● EXERCISE OBJECTIVE: Each line of the material must be repeated precisely, with the pictures left out.
[start COLLECTED MATERIAL]
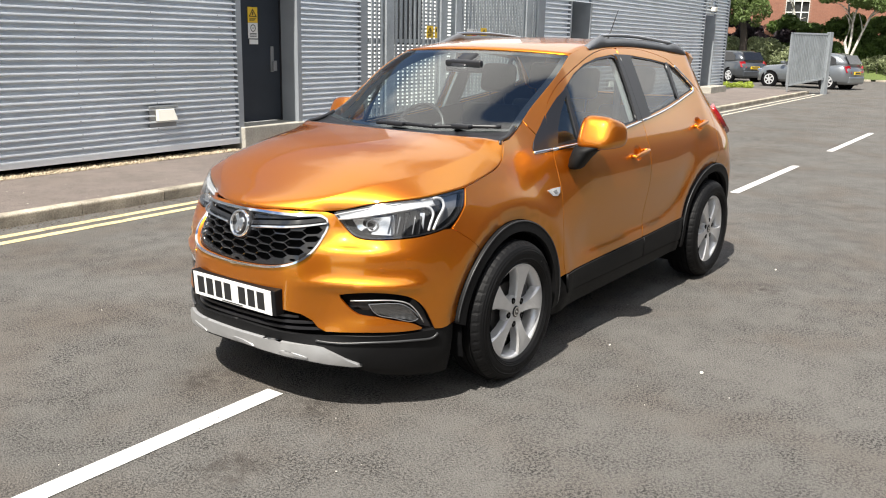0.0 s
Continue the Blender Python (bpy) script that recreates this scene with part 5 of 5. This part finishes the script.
GRASS = material("rough_grass", (0.10, 0.135, 0.035), rough=0.9, grain=0.45, grain_scale=14, stain=0.35, stain_scale=0.6, coords="World")
BRICK_RED = material("red_brick", (0.34, 0.155, 0.105), rough=0.85, vary=0.12, grain=0.15, grain_scale=8, stain=0.1, stain_scale=0.8)
MORTAR = material("mortar", (0.33, 0.20, 0.15), rough=0.9, grain=0.2, grain_scale=20)
BARK = material("birch_bark", (0.52, 0.49, 0.44), rough=0.85, stain=0.45, stain_scale=7, grain=0.2, grain_scale=25, bump=0.01, bump_scale=15)
DARK_BARK = material("dark_bark", (0.05, 0.04, 0.032), rough=0.9, grain=0.3, grain_scale=18)


def leaf_material(name, base, vary=0.35):
    m = material(name, base, rough=0.6, vary_island=vary)
    n, l = m.node_tree.nodes, m.node_tree.links
    b = n["Principled BSDF"]
    mix, thin = n.new("ShaderNodeMixShader"), n.new("ShaderNodeBsdfTranslucent")
    thin.inputs[0].default_value = (*[min(1, 1.6 * c) for c in base], 1)
    mix.inputs[0].default_value = 0.3
    l.new(b.outputs[0], mix.inputs[1]), l.new(thin.outputs[0], mix.inputs[2])
    l.new(mix.outputs[0], n["Material Output"].inputs[0])
    return m


LEAF = leaf_material("green_leaf", (0.075, 0.125, 0.022))
BRIGHT_LEAF = leaf_material("bright_green_leaf", (0.085, 0.135, 0.028))
PALE_LEAF = leaf_material("variegated_leaf", (0.25, 0.28, 0.15), 0.5)
PURPLE_LEAF = leaf_material("dark_purple_leaf", (0.030, 0.020, 0.026))
LIME_LEAF = leaf_material("lime_leaf", (0.30, 0.36, 0.05))
BIRCH_LEAF = leaf_material("birch_leaf", (0.12, 0.17, 0.05))


def leaves(clumps, n, size, seed):
    """Loose leaf blades round clump centres (x, y, z, rx, ry, rz): vertices and faces."""
    g = np.random.default_rng(seed)
    c = np.array(clumps, float)
    pick = g.choice(len(c), n, p=(c[:, 3] * c[:, 4] * c[:, 5]) ** 0.7 / ((c[:, 3] * c[:, 4] * c[:, 5]) ** 0.7).sum())
    d = g.standard_normal((n, 3))
    d /= np.linalg.norm(d, axis=1)[:, None]
    r = g.uniform(0.55, 1.05, n) ** 0.7
    pos = c[pick, :3] + d * r[:, None] * c[pick, 3:6]
    a = g.standard_normal((n, 3)) + 0.6 * d + np.array([0, 0, 0.5])
    a /= np.linalg.norm(a, axis=1)[:, None]
    b = np.cross(a, g.standard_normal((n, 3)))
    b /= np.linalg.norm(b, axis=1)[:, None]
    e = np.cross(a, b)
    s = size * g.uniform(0.6, 1.4, n)[:, None]
    v = np.stack([pos - b * s, pos + e * s * 0.45 + a * s * 0.12, pos + b * s, pos - e * s * 0.45 + a * s * 0.12], 1).reshape(-1, 3)
    return v, [(4 * i, 4 * i + 1, 4 * i + 2, 4 * i + 3) for i in range(n)]


def bush(name, label, b0, b1, d, z0, z1, mat, n, seed, size=0.09, depth=1.2, category="bush", puff=1.0):
    g = np.random.default_rng(seed)
    k = max(3, int((b1 - b0) / 0.28))
    clumps = []
    for i in range(k * 3):
        p = far(g.uniform(b0, b1), d + g.uniform(-0.5, 0.5) * depth)
        z = g.uniform(z0, max(z0 + 0.02, z1 - 0.25))
        s = g.uniform(0.28, 0.5) * puff
        clumps.append((p.x, p.y, z + 0.1 * puff, s, s * 1.2, s * g.uniform(0.7, 1.0)))
    root = thing(name, label, category)
    v, f = leaves(clumps, n, size, seed)
    child(mesh_object("foliage", v, f, mat), root)
    bm = bmesh.new()
    for i in range(7):
        p = far(b0 + (b1 - b0) * (i + 0.5) / 7, d)
        rod(bm, (p.x, p.y, -0.05), (p.x + g.uniform(-0.2, 0.2), p.y + g.uniform(-0.2, 0.2), (z0 + z1) / 2), 0.03, 0.012, 6)
    part("stem", bm, DARK_BARK, root)
    return root


# grass bank with its kerb
bank = np.zeros((14, 30, 3))
for i, a in enumerate(np.linspace(0, 1, 14)):
    for j, b in enumerate(np.linspace(-16, 22, 30)):
        p = far(b, 49.5 + 9 * a)
        bank[i, j] = (p.x, p.y, 0.06 + 0.85 * float(ramp(a, 0, 0.35)) + 0.05 * noise.noise((b * 0.7, a * 6, 0)))
tagged(sheet("grass_bank", bank, GRASS), "sunlit grassy bank below the hedge", "grass", kind="structure")
kerb_3 = tagged(thing("kerb_3", "", ""), "pale kerb stones at the foot of the bank", "kerb", kind="structure")
for k in range(22):
    p, q = far(-10 + k, 49.3), far(-9 + k, 49.3)
    ob = new("kerb_stone", stone_mesh)
    ob.parent = kerb_3
    ob.matrix_world = pose(p.x, p.y, -0.02, 0, 0, math.degrees(math.atan2(q.y - p.y, q.x - p.x)))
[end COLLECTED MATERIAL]
● EXERCISE OUTPUT:
0.0 s
Continue the Blender Python (bpy) script that recreates this scene with part 5 of 5. This part finishes the script.
GRASS = material("rough_grass", (0.10, 0.135, 0.035), rough=0.9, grain=0.45, grain_scale=14, stain=0.35, stain_scale=0.6, coords="World")
BRICK_RED = material("red_brick", (0.34, 0.155, 0.105), rough=0.85, vary=0.12, grain=0.15, grain_scale=8, stain=0.1, stain_scale=0.8)
MORTAR = material("mortar", (0.33, 0.20, 0.15), rough=0.9, grain=0.2, grain_scale=20)
BARK = material("birch_bark", (0.52, 0.49, 0.44), rough=0.85, stain=0.45, stain_scale=7, grain=0.2, grain_scale=25, bump=0.01, bump_scale=15)
DARK_BARK = material("dark_bark", (0.05, 0.04, 0.032), rough=0.9, grain=0.3, grain_scale=18)


def leaf_material(name, base, vary=0.35):
    m = material(name, base, rough=0.6, vary_island=vary)
    n, l = m.node_tree.nodes, m.node_tree.links
    b = n["Principled BSDF"]
    mix, thin = n.new("ShaderNodeMixShader"), n.new("ShaderNodeBsdfTranslucent")
    thin.inputs[0].default_value = (*[min(1, 1.6 * c) for c in base], 1)
    mix.inputs[0].default_value = 0.3
    l.new(b.outputs[0], mix.inputs[1]), l.new(thin.outputs[0], mix.inputs[2])
    l.new(mix.outputs[0], n["Material Output"].inputs[0])
    return m


LEAF = leaf_material("green_leaf", (0.075, 0.125, 0.022))
BRIGHT_LEAF = leaf_material("bright_green_leaf", (0.085, 0.135, 0.028))
PALE_LEAF = leaf_material("variegated_leaf", (0.25, 0.28, 0.15), 0.5)
PURPLE_LEAF = leaf_material("dark_purple_leaf", (0.030, 0.020, 0.026))
LIME_LEAF = leaf_material("lime_leaf", (0.30, 0.36, 0.05))
BIRCH_LEAF = leaf_material("birch_leaf", (0.12, 0.17, 0.05))


def leaves(clumps, n, size, seed):
    """Loose leaf blades round clump centres (x, y, z, rx, ry, rz): vertices and faces."""
    g = np.random.default_rng(seed)
    c = np.array(clumps, float)
    pick = g.choice(len(c), n, p=(c[:, 3] * c[:, 4] * c[:, 5]) ** 0.7 / ((c[:, 3] * c[:, 4] * c[:, 5]) ** 0.7).sum())
    d = g.standard_normal((n, 3))
    d /= np.linalg.norm(d, axis=1)[:, None]
    r = g.uniform(0.55, 1.05, n) ** 0.7
    pos = c[pick, :3] + d * r[:, None] * c[pick, 3:6]
    a = g.standard_normal((n, 3)) + 0.6 * d + np.array([0, 0, 0.5])
    a /= np.linalg.norm(a, axis=1)[:, None]
    b = np.cross(a, g.standard_normal((n, 3)))
    b /= np.linalg.norm(b, axis=1)[:, None]
    e = np.cross(a, b)
    s = size * g.uniform(0.6, 1.4, n)[:, None]
    v = np.stack([pos - b * s, pos + e * s * 0.45 + a * s * 0.12, pos + b * s, pos - e * s * 0.45 + a * s * 0.12], 1).reshape(-1, 3)
    return v, [(4 * i, 4 * i + 1, 4 * i + 2, 4 * i + 3) for i in range(n)]


def bush(name, label, b0, b1, d, z0, z1, mat, n, seed, size=0.09, depth=1.2, category="bush", puff=1.0):
    g = np.random.default_rng(seed)
    k = max(3, int((b1 - b0) / 0.28))
    clumps = []
    for i in range(k * 3):
        p = far(g.uniform(b0, b1), d + g.uniform(-0.5, 0.5) * depth)
        z = g.uniform(z0, max(z0 + 0.02, z1 - 0.25))
        s = g.uniform(0.28, 0.5) * puff
        clumps.append((p.x, p.y, z + 0.1 * puff, s, s * 1.2, s * g.uniform(0.7, 1.0)))
    root = thing(name, label, category)
    v, f = leaves(clumps, n, size, seed)
    child(mesh_object("foliage", v, f, mat), root)
    bm = bmesh.new()
    for i in range(7):
        p = far(b0 + (b1 - b0) * (i + 0.5) / 7, d)
        rod(bm, (p.x, p.y, -0.05), (p.x + g.uniform(-0.2, 0.2), p.y + g.uniform(-0.2, 0.2), (z0 + z1) / 2), 0.03, 0.012, 6)
    part("stem", bm, DARK_BARK, root)
    return root


# grass bank with its kerb
bank = np.zeros((14, 30, 3))
for i, a in enumerate(np.linspace(0, 1, 14)):
    for j, b in enumerate(np.linspace(-16, 22, 30)):
        p = far(b, 49.5 + 9 * a)
        bank[i, j] = (p.x, p.y, 0.06 + 0.85 * float(ramp(a, 0, 0.35)) + 0.05 * noise.noise((b * 0.7, a * 6, 0)))
tagged(sheet("grass_bank", bank, GRASS), "sunlit grassy bank below the hedge", "grass", kind="structure")
kerb_3 = tagged(thing("kerb_3", "", ""), "pale kerb stones at the foot of the bank", "kerb", kind="structure")
for k in range(22):
    p, q = far(-10 + k, 49.3), far(-9 + k, 49.3)
    ob = new("kerb_stone", stone_mesh)
    ob.parent = kerb_3
    ob.matrix_world = pose(p.x, p.y, -0.02, 0, 0, math.degrees(math.atan2(q.y - p.y, q.x - p.x)))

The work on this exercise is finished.